Home at last, Rangers settle in to new Garden digs
NEW YORK --Brandon Dubinsky finally had a chance Tuesday to wake up in his own bed, walk to his local grocery store, purchase whatever he wanted to eat, and go back to his apartment to cook it. He didn't have to wear a suit, and when he was finished with dinner he didn't have to lie back in his bed to watch television.
"That was refreshing," Dubinsky told NHL.com Wednesday from inside the Rangers' new dressing room at Madison Square Garden. "I could sit on the couch rather than lying in a bed. All those things made it feel better."
Dubinsky and the Rangers had a week at home between their five-city, four-country, 13-night European experience and nine-night trip through four Western Canadian cities. But half of that week was spent just getting acclimated after being overseas and the second half was spent thinking about the next extended trip.
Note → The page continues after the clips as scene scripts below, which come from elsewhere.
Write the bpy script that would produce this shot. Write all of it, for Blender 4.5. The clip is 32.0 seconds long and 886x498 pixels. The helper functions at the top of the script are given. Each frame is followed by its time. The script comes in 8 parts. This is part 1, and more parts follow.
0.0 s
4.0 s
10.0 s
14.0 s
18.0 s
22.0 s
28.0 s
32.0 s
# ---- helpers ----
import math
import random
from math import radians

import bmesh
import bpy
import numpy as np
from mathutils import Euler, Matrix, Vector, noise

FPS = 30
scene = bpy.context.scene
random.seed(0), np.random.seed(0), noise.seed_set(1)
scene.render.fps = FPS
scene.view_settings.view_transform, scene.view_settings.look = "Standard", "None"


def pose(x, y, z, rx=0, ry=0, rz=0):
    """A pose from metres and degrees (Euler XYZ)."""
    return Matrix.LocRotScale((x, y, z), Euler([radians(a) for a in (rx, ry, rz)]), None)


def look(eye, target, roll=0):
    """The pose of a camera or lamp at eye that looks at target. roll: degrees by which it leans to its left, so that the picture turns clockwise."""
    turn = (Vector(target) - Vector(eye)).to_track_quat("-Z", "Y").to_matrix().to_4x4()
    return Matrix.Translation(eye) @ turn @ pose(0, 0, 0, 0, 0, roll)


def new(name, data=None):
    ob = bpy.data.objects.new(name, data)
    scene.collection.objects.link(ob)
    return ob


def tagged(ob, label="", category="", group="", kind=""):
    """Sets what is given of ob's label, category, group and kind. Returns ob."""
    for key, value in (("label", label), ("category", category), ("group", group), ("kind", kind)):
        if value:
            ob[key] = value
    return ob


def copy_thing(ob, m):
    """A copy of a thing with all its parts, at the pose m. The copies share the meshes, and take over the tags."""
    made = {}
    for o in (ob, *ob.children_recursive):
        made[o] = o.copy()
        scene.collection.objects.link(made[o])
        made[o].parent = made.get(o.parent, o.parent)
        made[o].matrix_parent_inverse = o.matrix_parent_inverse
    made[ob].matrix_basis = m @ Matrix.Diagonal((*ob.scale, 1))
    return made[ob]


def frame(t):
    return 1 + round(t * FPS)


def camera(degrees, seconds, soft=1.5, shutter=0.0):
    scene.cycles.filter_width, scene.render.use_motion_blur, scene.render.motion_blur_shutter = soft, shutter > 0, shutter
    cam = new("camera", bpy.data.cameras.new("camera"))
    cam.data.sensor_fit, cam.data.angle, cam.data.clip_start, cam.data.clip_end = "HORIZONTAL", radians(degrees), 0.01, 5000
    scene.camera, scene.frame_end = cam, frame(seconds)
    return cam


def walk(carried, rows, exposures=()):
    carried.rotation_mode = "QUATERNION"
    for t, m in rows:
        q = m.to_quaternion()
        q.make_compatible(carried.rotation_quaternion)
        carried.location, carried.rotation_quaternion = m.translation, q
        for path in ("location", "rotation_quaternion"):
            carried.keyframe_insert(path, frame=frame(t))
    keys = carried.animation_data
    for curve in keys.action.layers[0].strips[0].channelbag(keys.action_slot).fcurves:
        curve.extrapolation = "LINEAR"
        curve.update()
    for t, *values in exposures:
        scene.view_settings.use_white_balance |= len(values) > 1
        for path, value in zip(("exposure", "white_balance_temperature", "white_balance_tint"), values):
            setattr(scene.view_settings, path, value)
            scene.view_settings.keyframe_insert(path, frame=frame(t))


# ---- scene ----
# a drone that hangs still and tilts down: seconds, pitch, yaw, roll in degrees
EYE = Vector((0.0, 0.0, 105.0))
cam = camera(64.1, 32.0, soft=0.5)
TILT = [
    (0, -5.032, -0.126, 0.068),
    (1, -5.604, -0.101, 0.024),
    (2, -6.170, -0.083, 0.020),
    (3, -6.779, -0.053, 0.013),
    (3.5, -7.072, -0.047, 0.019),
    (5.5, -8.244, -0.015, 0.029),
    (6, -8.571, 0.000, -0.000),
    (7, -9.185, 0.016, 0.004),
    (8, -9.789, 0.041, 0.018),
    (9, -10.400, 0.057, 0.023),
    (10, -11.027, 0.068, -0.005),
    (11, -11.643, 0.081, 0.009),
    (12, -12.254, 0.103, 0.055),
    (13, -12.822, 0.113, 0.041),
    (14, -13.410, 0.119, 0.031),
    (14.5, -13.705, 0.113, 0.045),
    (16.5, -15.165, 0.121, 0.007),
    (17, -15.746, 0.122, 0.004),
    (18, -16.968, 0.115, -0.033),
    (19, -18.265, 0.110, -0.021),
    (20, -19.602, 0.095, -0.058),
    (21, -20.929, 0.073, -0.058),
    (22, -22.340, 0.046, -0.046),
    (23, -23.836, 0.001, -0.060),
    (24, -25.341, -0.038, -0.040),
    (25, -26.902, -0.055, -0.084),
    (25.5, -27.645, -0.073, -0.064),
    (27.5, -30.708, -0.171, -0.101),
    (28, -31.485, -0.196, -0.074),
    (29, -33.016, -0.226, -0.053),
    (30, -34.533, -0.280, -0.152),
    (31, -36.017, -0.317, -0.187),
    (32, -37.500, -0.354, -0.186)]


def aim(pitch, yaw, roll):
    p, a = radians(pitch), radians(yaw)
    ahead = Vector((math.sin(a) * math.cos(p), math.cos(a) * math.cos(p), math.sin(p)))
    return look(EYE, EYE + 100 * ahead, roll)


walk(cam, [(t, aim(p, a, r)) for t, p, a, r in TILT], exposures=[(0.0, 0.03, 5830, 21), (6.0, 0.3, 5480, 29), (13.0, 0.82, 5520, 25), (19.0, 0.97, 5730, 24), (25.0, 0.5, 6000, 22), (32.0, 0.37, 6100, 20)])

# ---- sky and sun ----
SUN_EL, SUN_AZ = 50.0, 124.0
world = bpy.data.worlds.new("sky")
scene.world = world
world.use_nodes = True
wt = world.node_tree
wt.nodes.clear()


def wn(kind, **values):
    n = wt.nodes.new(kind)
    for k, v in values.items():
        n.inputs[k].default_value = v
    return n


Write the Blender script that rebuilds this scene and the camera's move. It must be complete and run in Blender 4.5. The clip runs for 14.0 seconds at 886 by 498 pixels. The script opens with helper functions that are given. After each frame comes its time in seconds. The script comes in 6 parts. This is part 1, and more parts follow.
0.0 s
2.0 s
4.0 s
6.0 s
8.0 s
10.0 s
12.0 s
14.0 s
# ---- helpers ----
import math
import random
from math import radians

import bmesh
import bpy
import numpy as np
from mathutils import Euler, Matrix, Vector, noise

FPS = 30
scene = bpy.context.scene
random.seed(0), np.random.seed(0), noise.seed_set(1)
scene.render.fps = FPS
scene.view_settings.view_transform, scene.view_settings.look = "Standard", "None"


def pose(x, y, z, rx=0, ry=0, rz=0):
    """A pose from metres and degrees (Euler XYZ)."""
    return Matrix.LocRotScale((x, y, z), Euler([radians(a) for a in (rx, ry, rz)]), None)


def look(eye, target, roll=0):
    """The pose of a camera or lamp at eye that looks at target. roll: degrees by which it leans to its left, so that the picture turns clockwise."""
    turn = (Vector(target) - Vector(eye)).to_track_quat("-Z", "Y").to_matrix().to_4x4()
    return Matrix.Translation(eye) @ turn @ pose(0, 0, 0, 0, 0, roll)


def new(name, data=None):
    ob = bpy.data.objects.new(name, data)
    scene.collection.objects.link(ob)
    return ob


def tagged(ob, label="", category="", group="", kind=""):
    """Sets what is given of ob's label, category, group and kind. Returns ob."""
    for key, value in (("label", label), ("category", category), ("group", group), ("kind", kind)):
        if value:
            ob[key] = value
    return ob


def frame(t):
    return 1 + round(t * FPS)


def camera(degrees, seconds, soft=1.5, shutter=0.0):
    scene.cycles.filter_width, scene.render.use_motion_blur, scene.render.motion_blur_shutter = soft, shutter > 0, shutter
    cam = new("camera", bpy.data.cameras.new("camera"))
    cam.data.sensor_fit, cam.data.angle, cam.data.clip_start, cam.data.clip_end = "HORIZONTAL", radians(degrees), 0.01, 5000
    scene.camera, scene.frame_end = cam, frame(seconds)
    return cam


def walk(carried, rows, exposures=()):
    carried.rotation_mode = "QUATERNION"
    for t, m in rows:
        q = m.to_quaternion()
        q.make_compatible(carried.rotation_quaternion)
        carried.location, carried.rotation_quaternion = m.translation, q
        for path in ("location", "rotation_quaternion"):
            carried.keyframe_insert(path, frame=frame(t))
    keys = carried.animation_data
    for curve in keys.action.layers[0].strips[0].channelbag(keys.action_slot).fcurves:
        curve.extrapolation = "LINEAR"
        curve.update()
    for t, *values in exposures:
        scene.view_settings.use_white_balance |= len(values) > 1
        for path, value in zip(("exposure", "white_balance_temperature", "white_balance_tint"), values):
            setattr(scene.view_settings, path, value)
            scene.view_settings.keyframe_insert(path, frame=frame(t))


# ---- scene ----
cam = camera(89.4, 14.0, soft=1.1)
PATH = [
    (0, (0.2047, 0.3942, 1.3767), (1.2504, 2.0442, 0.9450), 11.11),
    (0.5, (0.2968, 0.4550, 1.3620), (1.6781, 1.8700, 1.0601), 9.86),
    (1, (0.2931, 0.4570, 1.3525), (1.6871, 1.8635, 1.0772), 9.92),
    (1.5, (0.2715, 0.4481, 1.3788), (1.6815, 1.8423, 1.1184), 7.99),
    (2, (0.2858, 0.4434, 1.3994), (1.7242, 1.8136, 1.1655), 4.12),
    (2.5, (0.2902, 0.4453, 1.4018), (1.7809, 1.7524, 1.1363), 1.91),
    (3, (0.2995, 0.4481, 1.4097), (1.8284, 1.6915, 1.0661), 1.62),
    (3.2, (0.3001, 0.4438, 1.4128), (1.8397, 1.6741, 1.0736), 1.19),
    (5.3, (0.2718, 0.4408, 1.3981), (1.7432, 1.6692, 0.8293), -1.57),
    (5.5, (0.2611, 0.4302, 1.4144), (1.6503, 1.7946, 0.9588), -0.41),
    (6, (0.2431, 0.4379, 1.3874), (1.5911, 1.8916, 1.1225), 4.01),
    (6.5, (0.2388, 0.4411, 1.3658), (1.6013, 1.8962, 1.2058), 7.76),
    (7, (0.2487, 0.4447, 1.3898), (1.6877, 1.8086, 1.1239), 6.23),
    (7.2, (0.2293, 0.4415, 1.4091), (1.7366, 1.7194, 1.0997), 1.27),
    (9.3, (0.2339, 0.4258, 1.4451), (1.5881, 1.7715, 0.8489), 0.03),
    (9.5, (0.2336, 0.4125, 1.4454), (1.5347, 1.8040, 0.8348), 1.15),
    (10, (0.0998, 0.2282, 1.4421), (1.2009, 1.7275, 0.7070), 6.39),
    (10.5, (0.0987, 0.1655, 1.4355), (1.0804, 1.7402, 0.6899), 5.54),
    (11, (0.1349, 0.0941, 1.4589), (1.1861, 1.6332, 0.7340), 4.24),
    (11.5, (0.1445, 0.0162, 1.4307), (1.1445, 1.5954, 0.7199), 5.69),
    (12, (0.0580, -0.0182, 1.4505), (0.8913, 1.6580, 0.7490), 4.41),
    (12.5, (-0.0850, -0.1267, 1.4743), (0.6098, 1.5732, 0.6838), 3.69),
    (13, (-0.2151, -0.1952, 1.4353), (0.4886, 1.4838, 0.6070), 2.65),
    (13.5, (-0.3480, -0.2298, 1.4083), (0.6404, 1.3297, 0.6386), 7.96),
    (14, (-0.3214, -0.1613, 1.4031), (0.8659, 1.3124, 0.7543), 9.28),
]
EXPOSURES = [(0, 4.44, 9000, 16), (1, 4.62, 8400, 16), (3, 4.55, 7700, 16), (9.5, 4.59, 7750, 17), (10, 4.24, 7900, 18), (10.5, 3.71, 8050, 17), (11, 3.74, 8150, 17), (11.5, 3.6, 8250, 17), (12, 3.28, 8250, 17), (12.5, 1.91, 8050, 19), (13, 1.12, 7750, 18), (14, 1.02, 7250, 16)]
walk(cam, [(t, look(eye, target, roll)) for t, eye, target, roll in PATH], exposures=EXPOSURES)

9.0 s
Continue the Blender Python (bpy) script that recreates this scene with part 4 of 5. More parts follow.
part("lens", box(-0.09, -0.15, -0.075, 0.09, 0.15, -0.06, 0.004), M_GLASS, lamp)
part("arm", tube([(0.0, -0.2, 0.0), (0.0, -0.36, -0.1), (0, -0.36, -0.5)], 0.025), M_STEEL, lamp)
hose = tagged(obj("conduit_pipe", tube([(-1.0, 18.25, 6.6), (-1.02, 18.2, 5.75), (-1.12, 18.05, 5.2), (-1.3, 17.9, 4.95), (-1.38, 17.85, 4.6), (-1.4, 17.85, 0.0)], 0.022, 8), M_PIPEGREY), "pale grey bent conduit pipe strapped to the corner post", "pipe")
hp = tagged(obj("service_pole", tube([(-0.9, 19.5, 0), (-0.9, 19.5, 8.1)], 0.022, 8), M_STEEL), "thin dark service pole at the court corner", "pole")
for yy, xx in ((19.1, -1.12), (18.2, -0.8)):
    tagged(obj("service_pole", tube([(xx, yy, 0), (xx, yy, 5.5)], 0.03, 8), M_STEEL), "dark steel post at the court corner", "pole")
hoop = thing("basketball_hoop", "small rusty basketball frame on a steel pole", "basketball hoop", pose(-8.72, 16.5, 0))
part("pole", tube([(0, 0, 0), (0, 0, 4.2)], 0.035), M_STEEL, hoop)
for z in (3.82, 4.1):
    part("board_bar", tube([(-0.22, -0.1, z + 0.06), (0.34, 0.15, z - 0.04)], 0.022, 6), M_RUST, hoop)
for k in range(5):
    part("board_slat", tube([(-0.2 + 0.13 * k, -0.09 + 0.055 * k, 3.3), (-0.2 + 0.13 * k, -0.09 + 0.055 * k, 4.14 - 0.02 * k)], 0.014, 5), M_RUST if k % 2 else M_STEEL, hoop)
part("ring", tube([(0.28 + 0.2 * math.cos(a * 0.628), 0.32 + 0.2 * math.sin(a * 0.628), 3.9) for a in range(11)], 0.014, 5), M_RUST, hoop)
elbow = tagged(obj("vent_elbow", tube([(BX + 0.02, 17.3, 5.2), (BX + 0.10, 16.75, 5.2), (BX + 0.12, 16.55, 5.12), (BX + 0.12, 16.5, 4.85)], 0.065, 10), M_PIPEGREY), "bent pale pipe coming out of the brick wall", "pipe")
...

"You can always look back at games and say there was an opportunity to win, but there were some games where we stole points as well. All in all, with the circumstances of everything, I think we're pretty happy where we are. We did a good job of fighting through the adversities of being away from home and the toll it takes mentally and physically." --Brandon Dubinsky on the Rangers seven-game road trip
Now that they'll be home for six straight games and have only one road trip until mid-November, the feeling around the dressing room Wednesday was a mixture of excitement and relief.
The Rangers open the partially renovated Madison Square Garden on Thursday night against Toronto knowing they did about as well as could have been asked of them in their first seven games across three countries and five time zones.
They came back from Europe with two points but no wins, and followed that up with a 4-2 loss on Long Island. However, the Rangers went 3-1 against Vancouver, Calgary, Edmonton and Winnipeg to finish their opening-month grind with eight out of a possible 14 points and a 3-2-2 record.
"You can always look back at games and say there was an opportunity to win, but there were some games where we stole points as well," Dubinsky said. "All in all, with the circumstances of everything, I think we're pretty happy where we are. We did a good job of fighting through the adversities of being away from home and the toll it takes mentally and physically."
Save for their goaltending, nothing about the Rangers this season has been pretty.
They picked up two points over two games in Stockholm despite being sloppy at times. They were beaten on Long Island, and then relied way too heavily on Henrik Lundqvist in Vancouver before the offense finally broke out with four goals in the third period. It took a Ryan McDonagh goal with two seconds left in overtime to ensure the two points in Calgary.
The Rangers' effort and intensity in a 2-0 loss in Edmonton was unacceptable, leading to coach John Tortorella's now infamous 16-second postgame press conference in which he said, "We (stunk) from head to toe and we didn't move past it."
However, despite being road-weary in Winnipeg on Monday night, the Rangers beat the Jets, 2-1, thanks to a late goal from Ryan Callahan from a pass that went off Zach Bogosian's skate. They had only 17 shots on goal, but they blocked eight and gave the Jets only one power-play opportunity.
"To pick up that win, and grind it out the way we did … it was a good character win for us," Rangers captain Ryan Callahan said. "We feel we can be better and need to be better, but we're happy with the results we had."
Now they get to finally move forward, past the opening-season grind and into some sense of normalcy, both in their hockey lives and regular lives.
A taste of that came Wednesday when the Rangers got to experience their new digs at the Garden for the first time. The reviews were tremendous.
"It looks amazing," Marian Gaborik said of the new dressing room, which is now complete with a full workout room, something that did not exist in the old Garden.
"It's a little bit disorganized trying to figure out where we come in and where we go out, but they did a great job," Callahan said. "It's awesome in here. There is so much more space. It's high-tech and it's more fan-friendly now, with a little more access to us. We're excited to be back here, back at home, and start playing on home ice again."
Even Tortorella said the Rangers "love what we see here as far as what has gone on, the transformation of our locker room and the whole situation." Not surprisingly, the coach stopped getting all gushy about the Garden right there.
"But you need to win," he continued. "That's what makes a building good, winning in it."
The Rangers still have 41 chances to get that done this season, and they've already got eight points in the bank.
Their account is looking pretty good.
"We end up with eight points, and I'm not going to apologize to anybody how we got the eight points. That's the way this League is," Tortorella said. "Everybody goes through travel situations. This team did early on and we'll have some more. That's part of being a professional athlete. This is part and parcel of playing in the National Hockey League.